Q: What questions should I try to answer with my synopsis?
A: Make sure to answer the ten queries below to give an editor a well-rounded idea of your book.

  • What's the setting?
  • What's the hook?
  • What's the tone of the story? That is, its feel, its authorial voice, its approach to the story. Is this a light-hearted book, a dark book, or a funny book?
  • Who are the main characters?
  • What are their motivations?
  • What are the key scenes?
  • What is the prime conflict?
  • What are the main characters' blackest moments?
  • What is the main character's big crisis?
  • What is the story's climax?

Q: Do SF/F writers get extra time to do setting before having to hook the editor?
A: Yes, to a point; editors will not mind a paragraph or so setting up the world the story's told in, if it's complicated and germane to the plot (which it should be). However, involving the protagonist in that set-up description keeps the interest level up. Again, make every sentence count, and avoid proper nouns--like names for a world's animals and plants--that aren't crucial to the rest of the synopsis.

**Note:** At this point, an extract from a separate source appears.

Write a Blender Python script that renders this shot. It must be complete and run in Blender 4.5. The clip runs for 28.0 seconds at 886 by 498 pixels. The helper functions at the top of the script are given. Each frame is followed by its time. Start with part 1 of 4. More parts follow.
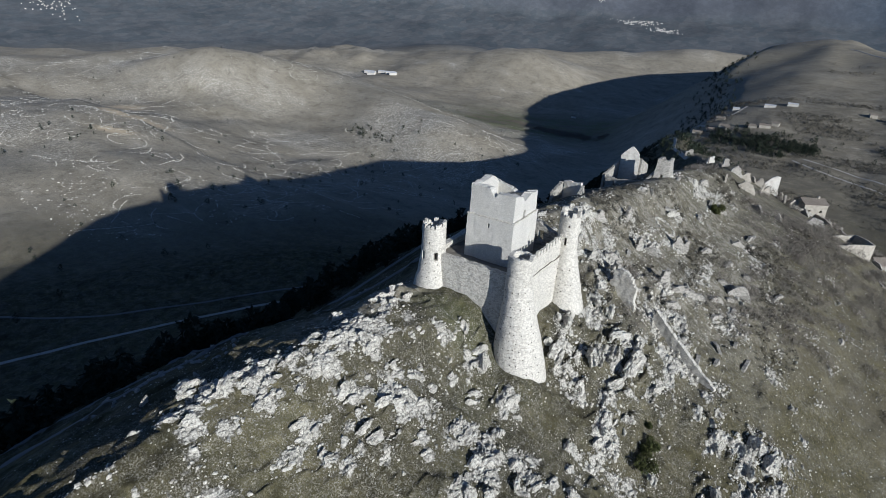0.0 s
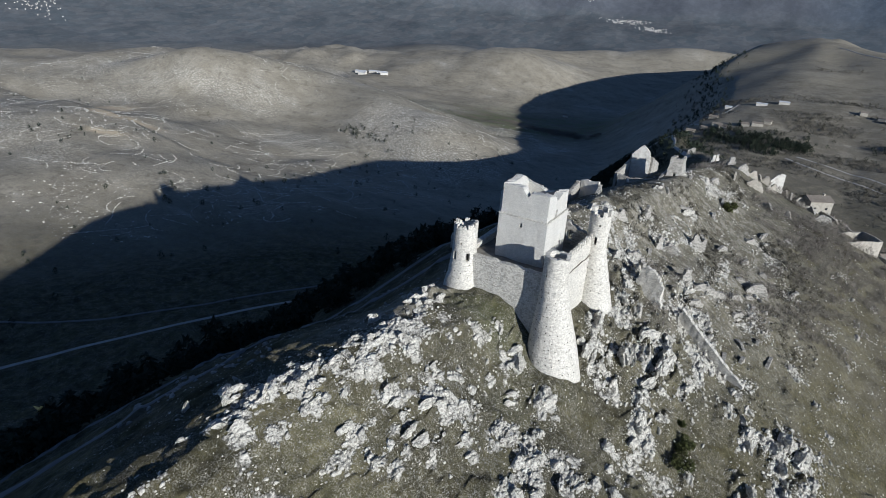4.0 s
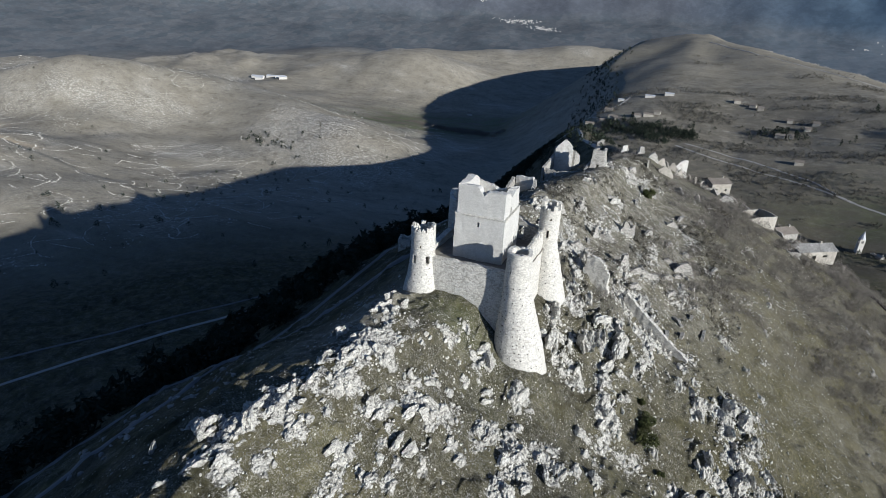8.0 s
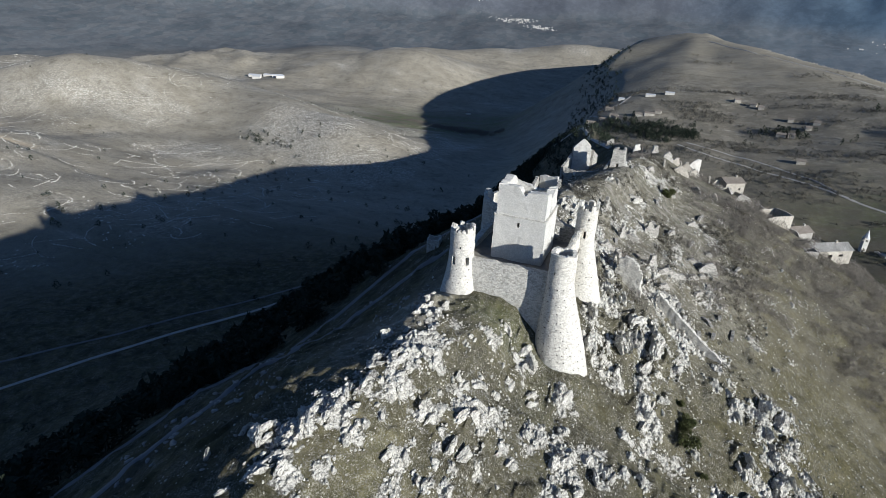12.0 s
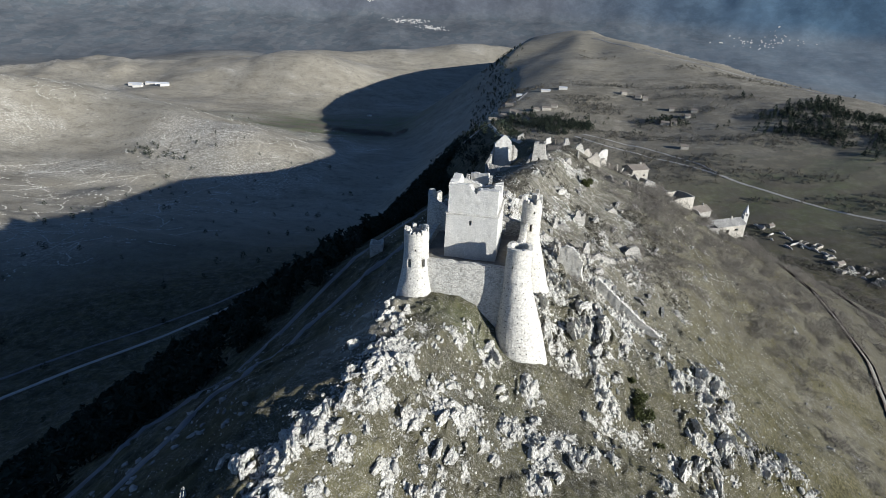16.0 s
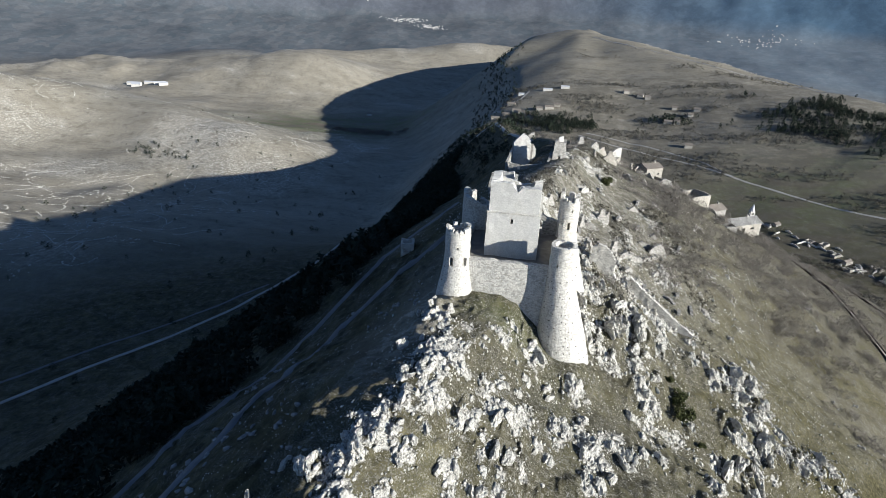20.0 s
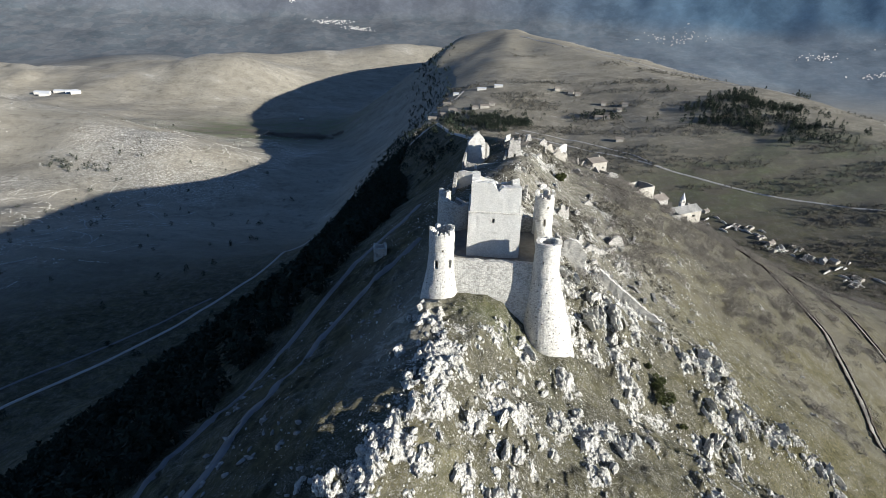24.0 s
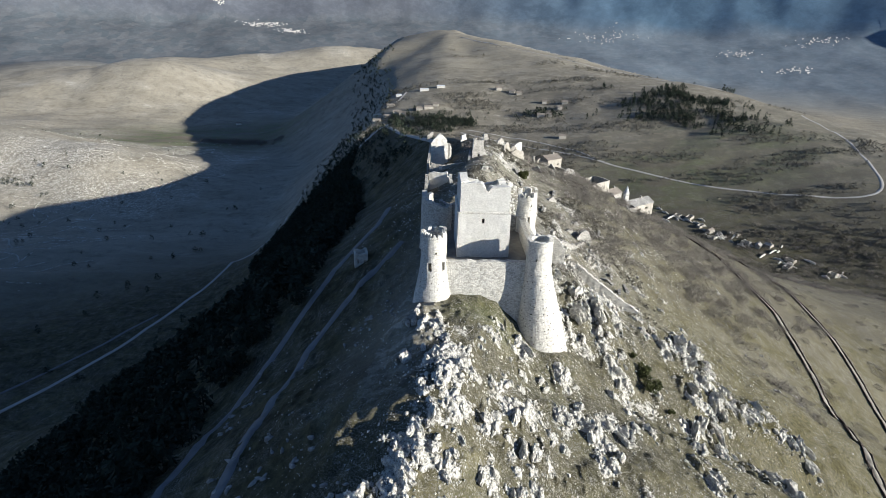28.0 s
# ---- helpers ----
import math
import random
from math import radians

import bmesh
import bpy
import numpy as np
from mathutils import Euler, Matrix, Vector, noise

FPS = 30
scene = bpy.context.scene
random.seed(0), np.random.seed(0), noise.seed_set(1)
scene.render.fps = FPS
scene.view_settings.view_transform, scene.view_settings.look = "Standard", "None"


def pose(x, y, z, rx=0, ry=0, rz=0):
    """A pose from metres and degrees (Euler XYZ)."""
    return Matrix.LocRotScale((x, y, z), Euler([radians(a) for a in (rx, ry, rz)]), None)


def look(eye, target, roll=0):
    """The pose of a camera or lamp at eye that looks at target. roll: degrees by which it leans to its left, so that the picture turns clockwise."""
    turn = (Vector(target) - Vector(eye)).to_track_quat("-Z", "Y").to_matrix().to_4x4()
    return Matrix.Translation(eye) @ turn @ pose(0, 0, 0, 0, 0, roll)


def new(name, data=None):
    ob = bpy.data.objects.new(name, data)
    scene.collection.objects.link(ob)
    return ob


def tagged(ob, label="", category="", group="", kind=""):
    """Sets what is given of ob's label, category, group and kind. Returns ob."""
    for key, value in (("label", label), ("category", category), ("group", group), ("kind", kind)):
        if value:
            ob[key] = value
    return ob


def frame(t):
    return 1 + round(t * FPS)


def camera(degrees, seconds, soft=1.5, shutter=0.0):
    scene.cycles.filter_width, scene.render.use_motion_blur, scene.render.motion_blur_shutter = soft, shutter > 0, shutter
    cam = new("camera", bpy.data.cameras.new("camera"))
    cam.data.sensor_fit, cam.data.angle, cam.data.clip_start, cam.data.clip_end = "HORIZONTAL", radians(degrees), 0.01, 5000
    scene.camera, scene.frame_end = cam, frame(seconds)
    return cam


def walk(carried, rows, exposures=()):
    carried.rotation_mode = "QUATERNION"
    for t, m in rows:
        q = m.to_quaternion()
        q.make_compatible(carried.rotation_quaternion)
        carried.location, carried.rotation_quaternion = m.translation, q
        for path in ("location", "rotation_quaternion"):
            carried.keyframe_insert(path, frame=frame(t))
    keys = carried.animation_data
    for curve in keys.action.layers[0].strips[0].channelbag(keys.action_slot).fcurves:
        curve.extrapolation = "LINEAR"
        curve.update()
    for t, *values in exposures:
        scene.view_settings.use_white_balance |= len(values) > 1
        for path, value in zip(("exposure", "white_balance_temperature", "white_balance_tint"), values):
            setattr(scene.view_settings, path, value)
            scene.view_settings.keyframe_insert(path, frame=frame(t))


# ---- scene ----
cam = camera(76.5, 28.0, soft=0.7)
METRES, EYE, TILT, LEAN, TURN = 60.0, 60.0, 0.0, 0.0, 34.0
ROWS = [
    (0.0, 0.0, 0.0, 0.0, 1.36, -24.7, -2.95),
    (0.5, -0.0162, 0.0002, 0.0, 1.33, -24.71, -2.96),
    (1.0, -0.0338, 0.0011, -0.0003, 1.28, -24.71, -2.96),
    (1.5, -0.05, 0.0022, -0.001, 1.21, -24.72, -2.97),
    (2.0, -0.0681, 0.0032, -0.0027, 1.16, -24.69, -2.97),
    (2.5, -0.084, 0.0046, -0.0039, 1.09, -24.71, -2.96),
    (3.0, -0.1012, 0.0063, -0.0056, 1.02, -24.73, -2.96),
    (3.5, -0.1171, 0.0078, -0.0076, 0.93, -24.72, -2.95),
    (5.5, -0.1902, 0.0183, -0.0122, -5.37, -24.38, -2.77),
    (6.0, -0.2103, 0.0215, -0.0136, -7.72, -24.2, -2.65),
    (6.5, -0.2284, 0.0247, -0.0138, -8.96, -24.13, -2.6),
    (7.0, -0.2464, 0.0295, -0.0132, -9.6, -24.13, -2.57),
    (7.5, -0.2624, 0.033, -0.014, -9.62, -24.12, -2.58),
    (8.0, -0.28, 0.0374, -0.0152, -9.63, -24.1, -2.58),
    (8.5, -0.2958, 0.0428, -0.016, -9.64, -24.13, -2.6),
    (9.0, -0.3133, 0.0491, -0.0169, -9.68, -24.15, -2.62),
    (9.5, -0.3291, 0.0538, -0.0183, -9.73, -24.14, -2.63),
    (10.0, -0.3462, 0.058, -0.0205, -9.77, -24.12, -2.63),
    (10.5, -0.3628, 0.0638, -0.0217, -9.82, -24.12, -2.63),
    (11.0, -0.3802, 0.0699, -0.0222, -9.9, -24.15, -2.65),
    (11.5, -0.3958, 0.0754, -0.0229, -9.95, -24.15, -2.65),
    (12.0, -0.4135, 0.0818, -0.0243, -10.07, -24.17, -2.65),
    (12.5, -0.4292, 0.0872, -0.0251, -10.15, -24.17, -2.65),
    (13.0, -0.4478, 0.0924, -0.0262, -13.88, -23.96, -2.52),
    (13.5, -0.4657, 0.0971, -0.0276, -17.3, -23.74, -2.34),
    (15.5, -0.5321, 0.1252, -0.031, -20.36, -23.66, -2.19),
    (16.0, -0.5488, 0.1315, -0.0323, -20.38, -23.66, -2.2),
    (16.5, -0.5646, 0.1397, -0.034, -20.39, -23.69, -2.21),
    (17.0, -0.5807, 0.1467, -0.0363, -20.43, -23.67, -2.22),
    (17.5, -0.5955, 0.1544, -0.0377, -20.46, -23.68, -2.24),
    (18.0, -0.6127, 0.1623, -0.0395, -20.49, -23.7, -2.25),
    (18.5, -0.6274, 0.1684, -0.0419, -20.51, -23.69, -2.24),
    (19.0, -0.6432, 0.178, -0.0429, -20.56, -23.73, -2.24),
    (19.5, -0.6587, 0.1849, -0.0442, -20.62, -23.72, -2.24),
    (20.0, -0.6744, 0.1921, -0.0452, -20.66, -23.72, -2.22),
    (20.5, -0.6894, 0.2002, -0.0456, -20.72, -23.72, -2.23),
    (21.0, -0.7056, 0.2085, -0.0467, -20.82, -23.71, -2.23),
    (21.5, -0.7192, 0.217, -0.0473, -20.88, -23.72, -2.24),
    (23.5, -0.7781, 0.2548, -0.0501, -22.68, -23.66, -2.12),
    (24.0, -0.7967, 0.2654, -0.0515, -27.65, -23.39, -1.83),
    (24.5, -0.8123, 0.2744, -0.0512, -29.95, -23.29, -1.69),
    (25.0, -0.8286, 0.2853, -0.0515, -31.26, -23.21, -1.6),
    (25.5, -0.8438, 0.2948, -0.0519, -32.26, -23.17, -1.57),
    (26.0, -0.8592, 0.3067, -0.0523, -33.2, -23.14, -1.54),
    (26.5, -0.8745, 0.3168, -0.0529, -33.83, -23.09, -1.5),
    (27.0, -0.8894, 0.328, -0.054, -33.84, -23.1, -1.52),
    (27.5, -0.9023, 0.3388, -0.0552, -33.87, -23.11, -1.5),
    (28.0, -0.9164, 0.3507, -0.0566, -33.87, -23.11, -1.51),
]
walk(cam, [(t, pose(0, 0, EYE, TILT, LEAN, TURN) @ pose(METRES * x, METRES * y, METRES * z, 90 + pitch, roll, yaw)) for t, x, y, z, yaw, pitch, roll in ROWS],
     exposures=((0.0, 0.2, 5950, 9.5), (6.0, 0.33, 5980, 9.5), (13.0, 0.58, 6100, 9), (20.0, 0.82, 6200, 8.7), (28.0, 1.08, 6400, 8.7)))
import functools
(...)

Q: If I'm submitting the first book in a series, should I send the synopses of the books that follow? Any other things to note about this situation?
A: Definitely send synopses of the next books. The editor will want to know where the series going, and that you've thought it out--but don't make it up out of nothing. Therefore make sure the synopsis shows that the ending of Book One is satisfying and feels resolved. Synopses for subsequent books should be very short--1 or 2 pages at most, or even paragraph-long descriptions. Tell the editor that this is Book One in a series in the cover letter. It is also crucial to reassure the agent/editor that Book One stands alone (unless, of course, it's a lie).

Q: I can't do this to my precious novel, it's too hard!
A: Find a friend to read your synopsis attempts and help you achieve the right balance of ruthlessness and tender loving care. You won't get it on the first try, but keep working at it!